Repeat the following lines exactly and nothing else: the line containing "Continue the Blender" and each line after it through the end of the listing.

--- begin Provided material ---

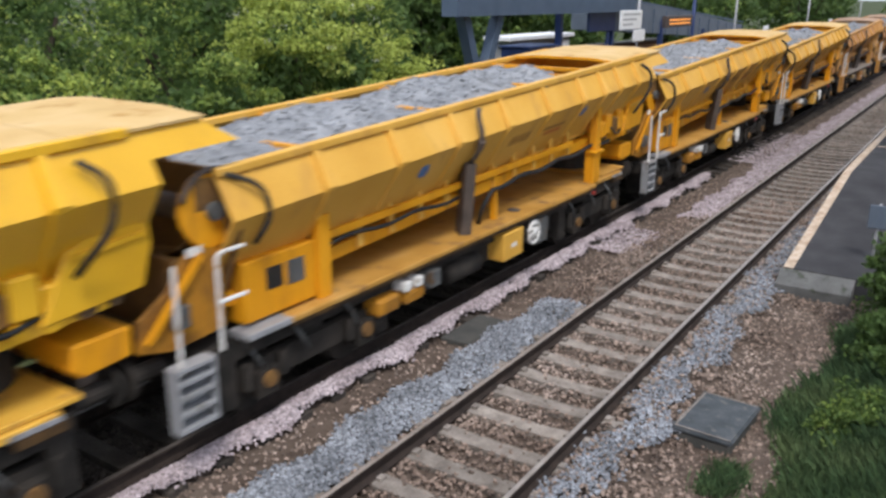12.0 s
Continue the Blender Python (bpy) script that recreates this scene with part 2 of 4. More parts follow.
def box(bm, x0, x1, y0, y1, z0, z1):
    v = [bm.verts.new(p) for p in ((x0, y0, z0), (x1, y0, z0), (x1, y1, z0), (x0, y1, z0), (x0, y0, z1), (x1, y0, z1), (x1, y1, z1), (x0, y1, z1))]
    for f in ((0, 3, 2, 1), (4, 5, 6, 7), (0, 1, 5, 4), (1, 2, 6, 5), (2, 3, 7, 6), (3, 0, 4, 7)):
        bm.faces.new([v[i] for i in f])
    return bm


def sheet(bm, ring, y0, y1, y2=None):
    """A closed ring of (x, z) drawn along y."""
    a = [bm.verts.new((x, y0, z)) for x, z in ring]
    b = [bm.verts.new((x, y1, z)) for x, z in ring]
    n = len(ring)
    for i in range(n):
        bm.faces.new((a[i], a[(i + 1) % n], b[(i + 1) % n], b[i]))
    bm.faces.new(a[::-1])
    bm.faces.new(b)
    return bm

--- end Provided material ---

• Correct answer
Continue the Blender Python (bpy) script that recreates this scene with part 2 of 4. More parts follow.
def box(bm, x0, x1, y0, y1, z0, z1):
    v = [bm.verts.new(p) for p in ((x0, y0, z0), (x1, y0, z0), (x1, y1, z0), (x0, y1, z0), (x0, y0, z1), (x1, y0, z1), (x1, y1, z1), (x0, y1, z1))]
    for f in ((0, 3, 2, 1), (4, 5, 6, 7), (0, 1, 5, 4), (1, 2, 6, 5), (2, 3, 7, 6), (3, 0, 4, 7)):
        bm.faces.new([v[i] for i in f])
    return bm


def sheet(bm, ring, y0, y1, y2=None):
    """A closed ring of (x, z) drawn along y."""
    a = [bm.verts.new((x, y0, z)) for x, z in ring]
    b = [bm.verts.new((x, y1, z)) for x, z in ring]
    n = len(ring)
    for i in range(n):
        bm.faces.new((a[i], a[(i + 1) % n], b[(i + 1) % n], b[i]))
    bm.faces.new(a[::-1])
    bm.faces.new(b)
    return bm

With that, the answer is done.